***** Data for the task *****

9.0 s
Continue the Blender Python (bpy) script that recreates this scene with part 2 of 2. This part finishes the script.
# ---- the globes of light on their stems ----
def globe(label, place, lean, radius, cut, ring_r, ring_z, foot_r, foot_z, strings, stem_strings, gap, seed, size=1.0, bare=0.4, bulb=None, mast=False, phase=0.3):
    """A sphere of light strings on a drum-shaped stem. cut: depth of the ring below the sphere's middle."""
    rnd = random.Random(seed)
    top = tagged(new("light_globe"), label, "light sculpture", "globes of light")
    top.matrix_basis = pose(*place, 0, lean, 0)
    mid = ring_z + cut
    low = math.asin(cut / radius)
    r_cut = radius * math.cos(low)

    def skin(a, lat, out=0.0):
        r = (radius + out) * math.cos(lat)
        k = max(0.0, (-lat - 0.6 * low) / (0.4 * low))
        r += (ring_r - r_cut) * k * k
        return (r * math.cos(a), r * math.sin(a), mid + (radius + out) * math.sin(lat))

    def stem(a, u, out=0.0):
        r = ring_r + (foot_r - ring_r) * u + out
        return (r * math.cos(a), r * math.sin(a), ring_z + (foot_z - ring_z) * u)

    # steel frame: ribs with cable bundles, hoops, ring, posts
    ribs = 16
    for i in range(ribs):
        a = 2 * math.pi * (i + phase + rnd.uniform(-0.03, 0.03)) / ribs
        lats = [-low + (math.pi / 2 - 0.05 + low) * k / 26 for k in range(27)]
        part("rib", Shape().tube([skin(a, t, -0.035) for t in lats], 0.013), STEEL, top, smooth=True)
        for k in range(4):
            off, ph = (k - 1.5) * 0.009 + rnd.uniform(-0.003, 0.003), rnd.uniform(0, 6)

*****
***** Data for the task *****

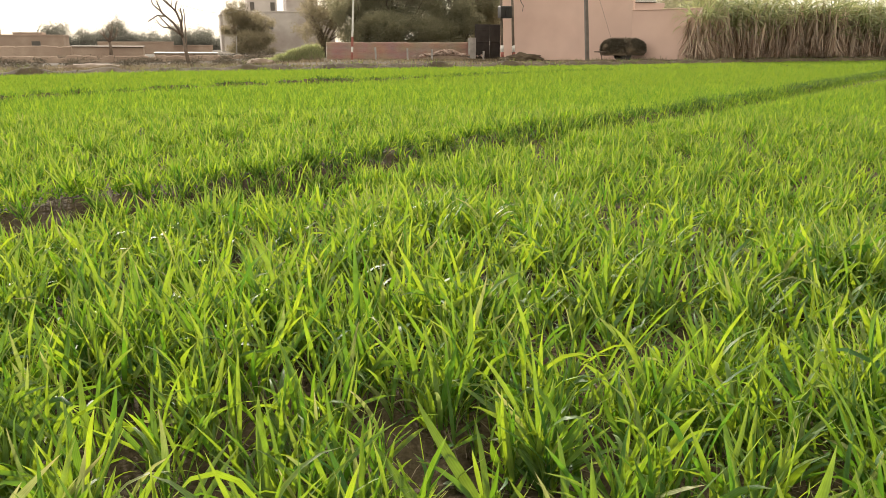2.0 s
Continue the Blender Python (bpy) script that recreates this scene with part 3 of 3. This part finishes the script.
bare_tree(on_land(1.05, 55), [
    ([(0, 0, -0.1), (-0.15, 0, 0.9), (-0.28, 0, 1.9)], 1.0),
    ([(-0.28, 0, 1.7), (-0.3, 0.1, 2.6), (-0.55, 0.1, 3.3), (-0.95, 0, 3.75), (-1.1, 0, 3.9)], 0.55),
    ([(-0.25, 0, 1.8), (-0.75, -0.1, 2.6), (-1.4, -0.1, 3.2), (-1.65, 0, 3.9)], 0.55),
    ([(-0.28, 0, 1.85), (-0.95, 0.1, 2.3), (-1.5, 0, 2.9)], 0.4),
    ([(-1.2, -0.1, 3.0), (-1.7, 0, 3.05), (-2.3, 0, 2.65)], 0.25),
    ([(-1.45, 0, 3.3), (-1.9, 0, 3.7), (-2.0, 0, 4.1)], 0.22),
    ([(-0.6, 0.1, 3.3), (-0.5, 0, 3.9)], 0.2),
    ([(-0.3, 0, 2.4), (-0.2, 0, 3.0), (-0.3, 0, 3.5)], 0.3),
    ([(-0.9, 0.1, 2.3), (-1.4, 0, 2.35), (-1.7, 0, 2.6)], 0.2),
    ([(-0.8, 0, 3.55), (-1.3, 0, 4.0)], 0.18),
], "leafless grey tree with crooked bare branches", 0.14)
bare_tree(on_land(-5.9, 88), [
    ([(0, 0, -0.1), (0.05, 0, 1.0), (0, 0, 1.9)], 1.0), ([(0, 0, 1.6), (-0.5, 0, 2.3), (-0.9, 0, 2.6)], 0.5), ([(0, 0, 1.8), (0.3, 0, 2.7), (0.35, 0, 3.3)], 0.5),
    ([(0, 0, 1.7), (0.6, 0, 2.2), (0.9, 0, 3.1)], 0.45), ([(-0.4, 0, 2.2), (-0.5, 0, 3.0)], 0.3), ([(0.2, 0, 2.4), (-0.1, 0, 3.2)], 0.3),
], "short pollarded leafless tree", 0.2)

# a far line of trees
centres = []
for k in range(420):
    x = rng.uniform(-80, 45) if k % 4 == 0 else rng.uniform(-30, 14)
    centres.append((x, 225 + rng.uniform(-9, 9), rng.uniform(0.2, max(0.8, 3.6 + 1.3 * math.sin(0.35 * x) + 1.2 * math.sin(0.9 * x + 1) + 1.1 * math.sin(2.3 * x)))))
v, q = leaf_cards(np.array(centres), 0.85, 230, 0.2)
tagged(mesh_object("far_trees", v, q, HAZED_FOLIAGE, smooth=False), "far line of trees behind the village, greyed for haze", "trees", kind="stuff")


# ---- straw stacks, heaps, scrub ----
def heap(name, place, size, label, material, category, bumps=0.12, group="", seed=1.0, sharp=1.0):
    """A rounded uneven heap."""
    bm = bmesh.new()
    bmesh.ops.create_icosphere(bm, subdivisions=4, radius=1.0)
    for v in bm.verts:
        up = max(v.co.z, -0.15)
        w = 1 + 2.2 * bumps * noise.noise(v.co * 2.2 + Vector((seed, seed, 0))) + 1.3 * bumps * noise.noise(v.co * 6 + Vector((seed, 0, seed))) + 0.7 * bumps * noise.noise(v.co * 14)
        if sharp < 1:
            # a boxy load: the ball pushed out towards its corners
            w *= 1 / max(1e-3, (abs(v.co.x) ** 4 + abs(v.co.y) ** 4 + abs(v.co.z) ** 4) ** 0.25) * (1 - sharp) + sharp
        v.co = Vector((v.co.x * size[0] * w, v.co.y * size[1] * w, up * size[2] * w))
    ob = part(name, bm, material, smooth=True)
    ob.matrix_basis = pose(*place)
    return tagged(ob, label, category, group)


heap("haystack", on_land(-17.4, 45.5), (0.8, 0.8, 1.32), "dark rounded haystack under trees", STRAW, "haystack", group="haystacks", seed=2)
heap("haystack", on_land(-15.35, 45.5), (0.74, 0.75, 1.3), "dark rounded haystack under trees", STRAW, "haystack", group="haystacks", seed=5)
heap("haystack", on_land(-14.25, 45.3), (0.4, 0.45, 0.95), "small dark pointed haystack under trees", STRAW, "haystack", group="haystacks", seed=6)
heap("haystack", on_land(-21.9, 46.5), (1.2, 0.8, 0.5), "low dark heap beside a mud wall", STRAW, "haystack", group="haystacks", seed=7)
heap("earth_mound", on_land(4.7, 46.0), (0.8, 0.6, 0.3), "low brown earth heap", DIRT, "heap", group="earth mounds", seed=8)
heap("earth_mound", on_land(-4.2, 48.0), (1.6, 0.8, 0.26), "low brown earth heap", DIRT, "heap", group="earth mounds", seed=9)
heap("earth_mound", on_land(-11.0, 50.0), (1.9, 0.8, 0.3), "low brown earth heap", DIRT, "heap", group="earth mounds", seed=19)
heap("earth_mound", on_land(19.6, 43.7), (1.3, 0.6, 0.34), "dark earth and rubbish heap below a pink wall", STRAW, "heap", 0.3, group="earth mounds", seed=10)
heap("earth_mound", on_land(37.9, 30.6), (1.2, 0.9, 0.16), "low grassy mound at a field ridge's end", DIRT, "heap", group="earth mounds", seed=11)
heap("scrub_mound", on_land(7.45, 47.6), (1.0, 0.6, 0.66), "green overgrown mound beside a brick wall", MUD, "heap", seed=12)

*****

:: Exercise objective ::
Each line from the line containing "3. This part finishes the script." through the line containing "of trees behind" is to be transcribed exactly, and no other line.

:: Reply to the exercise ::
Continue the Blender Python (bpy) script that recreates this scene with part 3 of 3. This part finishes the script.
bare_tree(on_land(1.05, 55), [
    ([(0, 0, -0.1), (-0.15, 0, 0.9), (-0.28, 0, 1.9)], 1.0),
    ([(-0.28, 0, 1.7), (-0.3, 0.1, 2.6), (-0.55, 0.1, 3.3), (-0.95, 0, 3.75), (-1.1, 0, 3.9)], 0.55),
    ([(-0.25, 0, 1.8), (-0.75, -0.1, 2.6), (-1.4, -0.1, 3.2), (-1.65, 0, 3.9)], 0.55),
    ([(-0.28, 0, 1.85), (-0.95, 0.1, 2.3), (-1.5, 0, 2.9)], 0.4),
    ([(-1.2, -0.1, 3.0), (-1.7, 0, 3.05), (-2.3, 0, 2.65)], 0.25),
    ([(-1.45, 0, 3.3), (-1.9, 0, 3.7), (-2.0, 0, 4.1)], 0.22),
    ([(-0.6, 0.1, 3.3), (-0.5, 0, 3.9)], 0.2),
    ([(-0.3, 0, 2.4), (-0.2, 0, 3.0), (-0.3, 0, 3.5)], 0.3),
    ([(-0.9, 0.1, 2.3), (-1.4, 0, 2.35), (-1.7, 0, 2.6)], 0.2),
    ([(-0.8, 0, 3.55), (-1.3, 0, 4.0)], 0.18),
], "leafless grey tree with crooked bare branches", 0.14)
bare_tree(on_land(-5.9, 88), [
    ([(0, 0, -0.1), (0.05, 0, 1.0), (0, 0, 1.9)], 1.0), ([(0, 0, 1.6), (-0.5, 0, 2.3), (-0.9, 0, 2.6)], 0.5), ([(0, 0, 1.8), (0.3, 0, 2.7), (0.35, 0, 3.3)], 0.5),
    ([(0, 0, 1.7), (0.6, 0, 2.2), (0.9, 0, 3.1)], 0.45), ([(-0.4, 0, 2.2), (-0.5, 0, 3.0)], 0.3), ([(0.2, 0, 2.4), (-0.1, 0, 3.2)], 0.3),
], "short pollarded leafless tree", 0.2)

# a far line of trees
centres = []
for k in range(420):
    x = rng.uniform(-80, 45) if k % 4 == 0 else rng.uniform(-30, 14)
    centres.append((x, 225 + rng.uniform(-9, 9), rng.uniform(0.2, max(0.8, 3.6 + 1.3 * math.sin(0.35 * x) + 1.2 * math.sin(0.9 * x + 1) + 1.1 * math.sin(2.3 * x)))))
v, q = leaf_cards(np.array(centres), 0.85, 230, 0.2)
tagged(mesh_object("far_trees", v, q, HAZED_FOLIAGE, smooth=False), "far line of trees behind the village, greyed for haze", "trees", kind="stuff")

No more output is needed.